Q&A with Kendra Tolley on All Things Athian
Kendra Tolley, our chief product officer, answers some of the most frequently asked questions about how Athian works, the benefits of insetting and what’s ahead for voluntary carbon credit markets.
Q: How would you describe Athian's model? Is it a marketplace?
While we often describe ourselves as a marketplace to help people understand what we do, Athian differs significantly from traditional carbon marketplaces based on offsets. We are focused on carbon claims within specific supply chains, or carbon insets, which introduce important nuances in how sustainability assets are created, traded and valued.
We're building a collaborative ecosystem – bringing together producers, processors and downstream companies striving to meet their Scope 3 emission targets. Our mission is to unite the entire value chain around real, measurable impact with Athian facilitating the process from beginning to end.
Q: How do you help the supply chain meet Scope 3 goals?
Think of carbon offsets like standardized, tradeable commodities – similar to stocks. Insets, however, are fundamentally different. Although they also require scientific validation and proper accounting, insets must occur within a company’s own supply chain to contribute toward a company’s Scope 3 emission targets. Our platform enables companies to source verified, traceable sustainability improvements directly from their supply chains. We facilitate third-party verification using accredited, independent auditing firms.
Q: Why focus on insetting rather than offsetting? How does that benefit dairy farmers?
Insetting creates value for both producers and the companies they supply. Many food companies didn't initially realize that most of their emissions occurred at the farm level. Traditional offsets fall short in helping them meet science-based targets, but insets do because they reflect improvements within their own supply chains.
Our viewpoint is that these companies can't achieve their goals without incentivizing or finding ways to engage producers in emission-reducing activities. That’s what Athian helps them do. From connecting them with sustainability-minded producers in their supply shed to monitoring and verifying outcomes to funneling the financial reward back to the producer, our platform credibly simplifies this process for our customers.

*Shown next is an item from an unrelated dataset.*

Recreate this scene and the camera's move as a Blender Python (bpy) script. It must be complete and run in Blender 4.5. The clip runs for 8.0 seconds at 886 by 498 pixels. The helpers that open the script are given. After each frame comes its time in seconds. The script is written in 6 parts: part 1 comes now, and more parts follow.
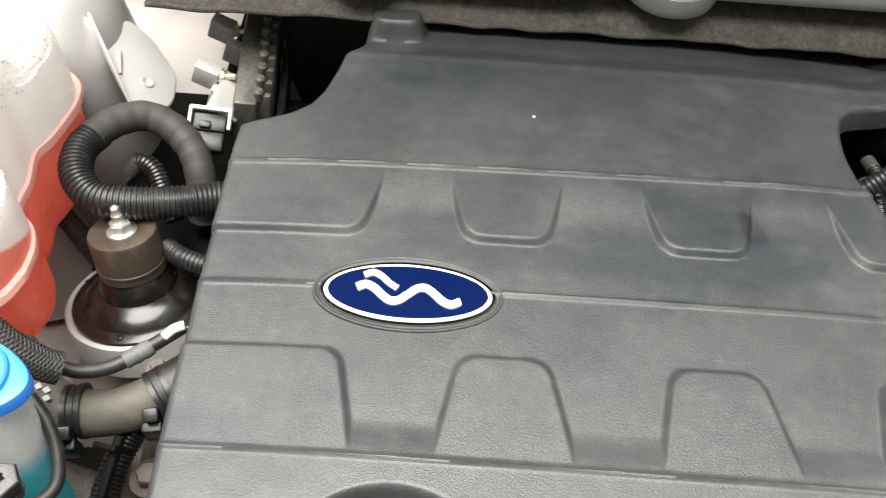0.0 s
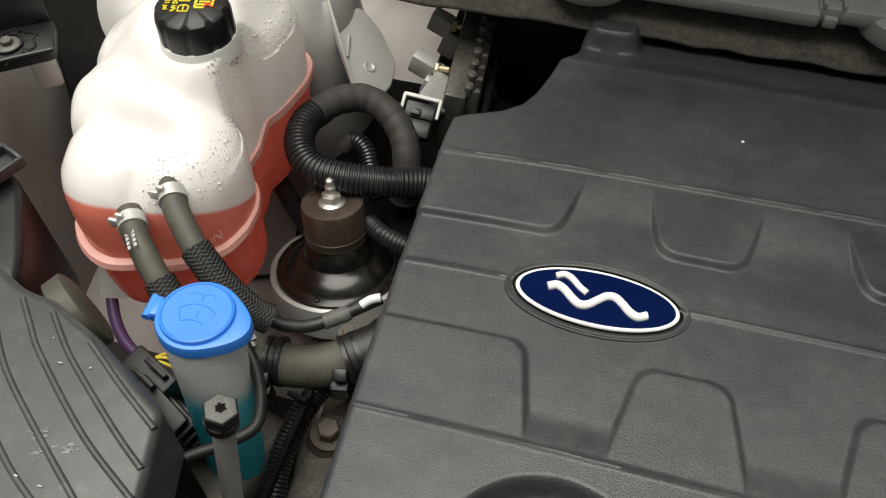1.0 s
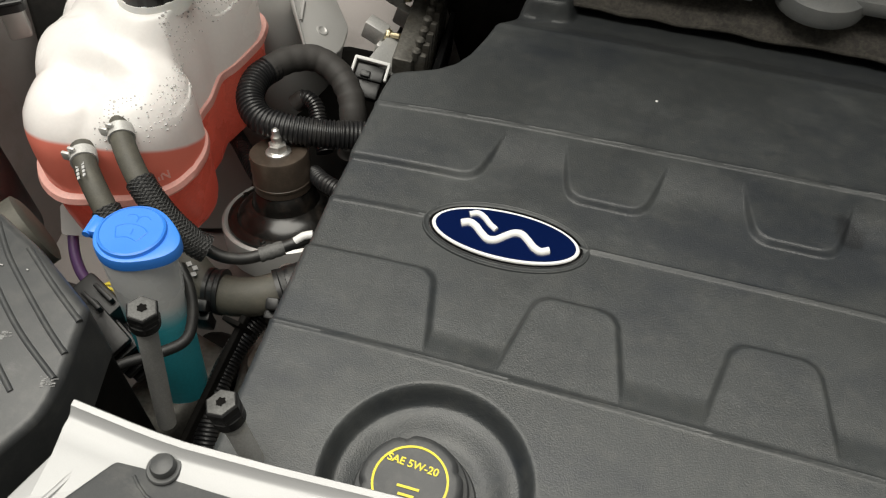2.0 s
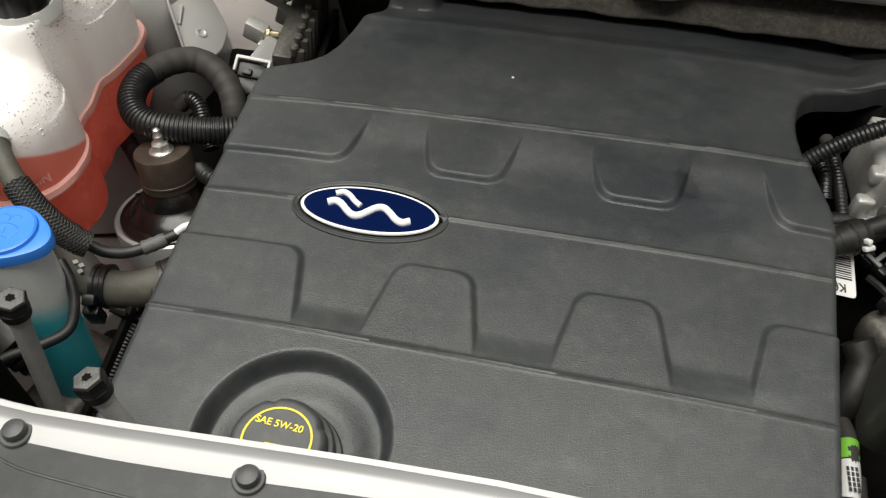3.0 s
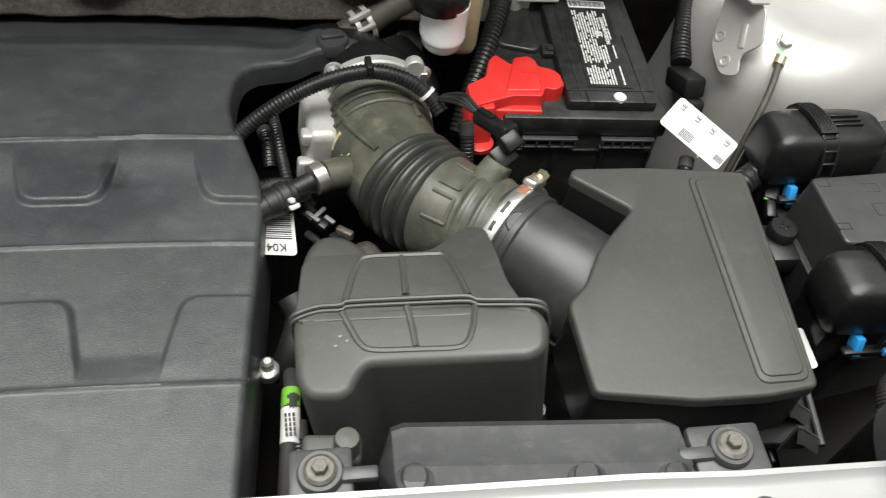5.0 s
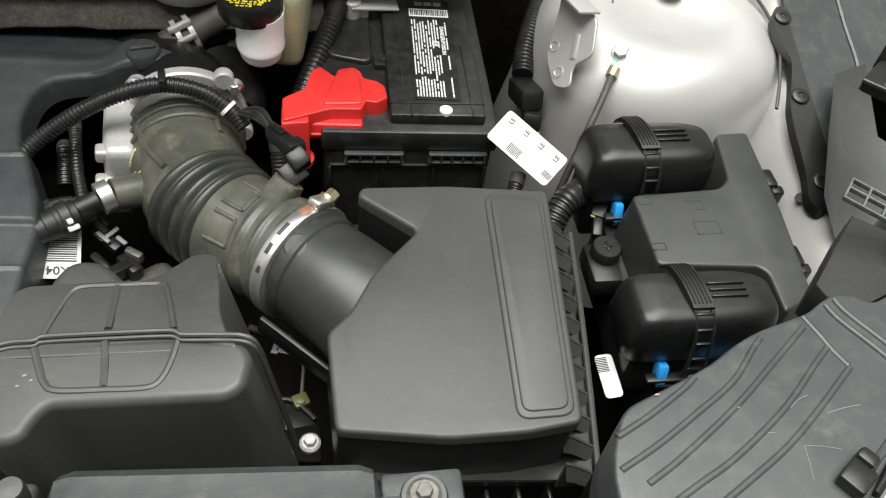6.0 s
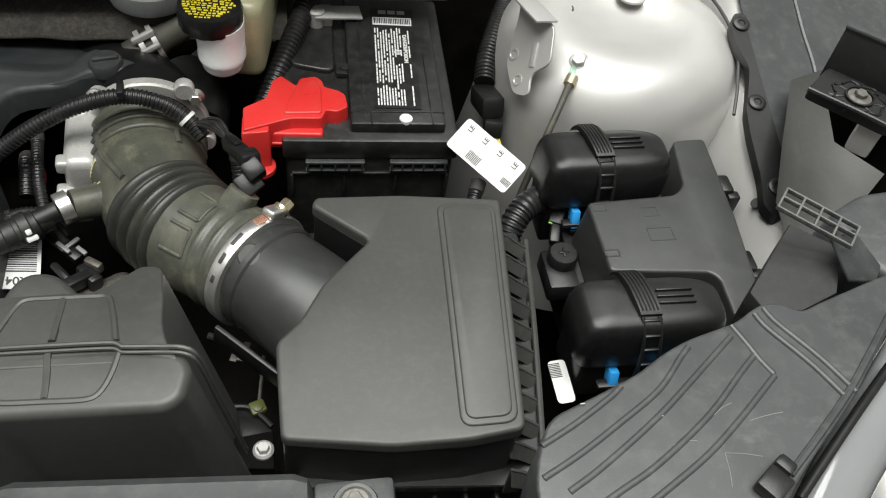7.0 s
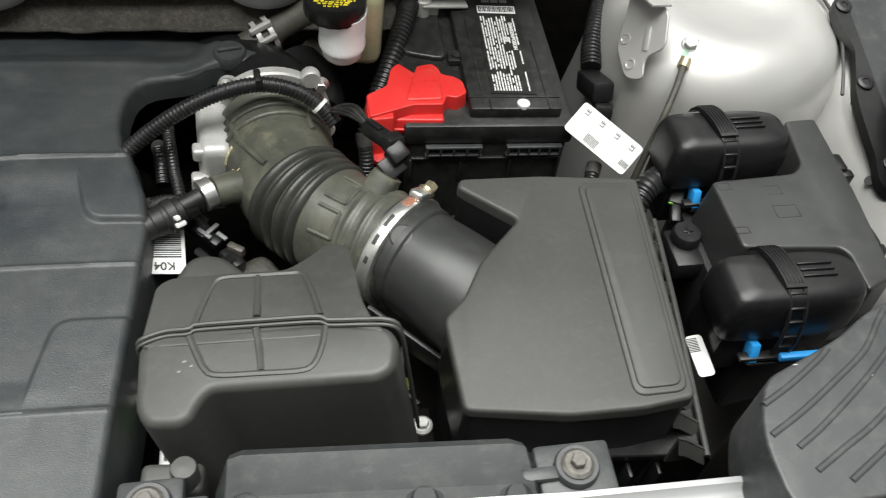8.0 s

For farmers, insetting means they keep the claim of their emission reductions (counted as Scope 1), receive financial value for those reductions and gain recognition for their sustainability practices. It's a win-win across the supply chain.
Q: Why is it important to identify a buyer before a producer begins a sustainability practice?
It ensures there's a financial incentive for the producer. Companies have specific emission targets and want to invest in certain practices within their supply shed. We align that demand with producers who are willing to implement those changes and are part of the purchasing company’s supply chain. We make sure the financial incentive exists before we ask producers to engage in any activity so they aren’t spending time and money without knowing if there will be a return.
Q: Roughly how much can a dairy farmer expect to earn in the carbon market?
Traditional offset markets return about 40% of a carbon credit's value to the producer because there are a lot of intermediaries participating in the generation of that carbon offset. On our platform, 75% of the value goes back to the producer. We price credits so the producer earns at least a 20% return on their investment, once they clear their costs.
Q: Are there opportunities for operations of all sizes?
In short, yes! We're a technology company and the best way to scale this opportunity to the greatest number of producers, regardless of size, is through software. We spend a lot of time figuring out how to make it as easy as possible for all types of producers to engage – no matter the herd size. We want to take the work out of it and democratize the opportunity. The platform is designed to be simple for those who aren't super tech-savvy while still supporting the most sophisticated farms as well.
Q: How do you expect the price and demand for dairy carbon credits to change over time?
We expect both the price and opportunities to increase. If you've seen the recent guidance from the Science Based Targets initiative (SBTi), you'll know there is a strong emphasis on Scope 3 mitigation. Companies with science-based targets will need to address the impact of products they bring to market by focusing on their supply chains. We believe insets will be more valuable to buyers – not just because they help meet sustainability goals but because it creates the biggest opportunity for producers and the resilience of the supply chain.
Q: How many dairy farmers are already earning credits in the carbon market?
It's still a very small percentage. Larger farms (with more than 5,000 head) are the most active, with about 20%–30% participation, mostly due to on-farm digesters. There's a huge opportunity for farms with smaller herd sizes or those without digesters to get involved.
In 2025, we expect to compensate U.S. dairy producers for 400,000-to-500,000 metric tons of verified emission reductions achieved through their on-farm practices.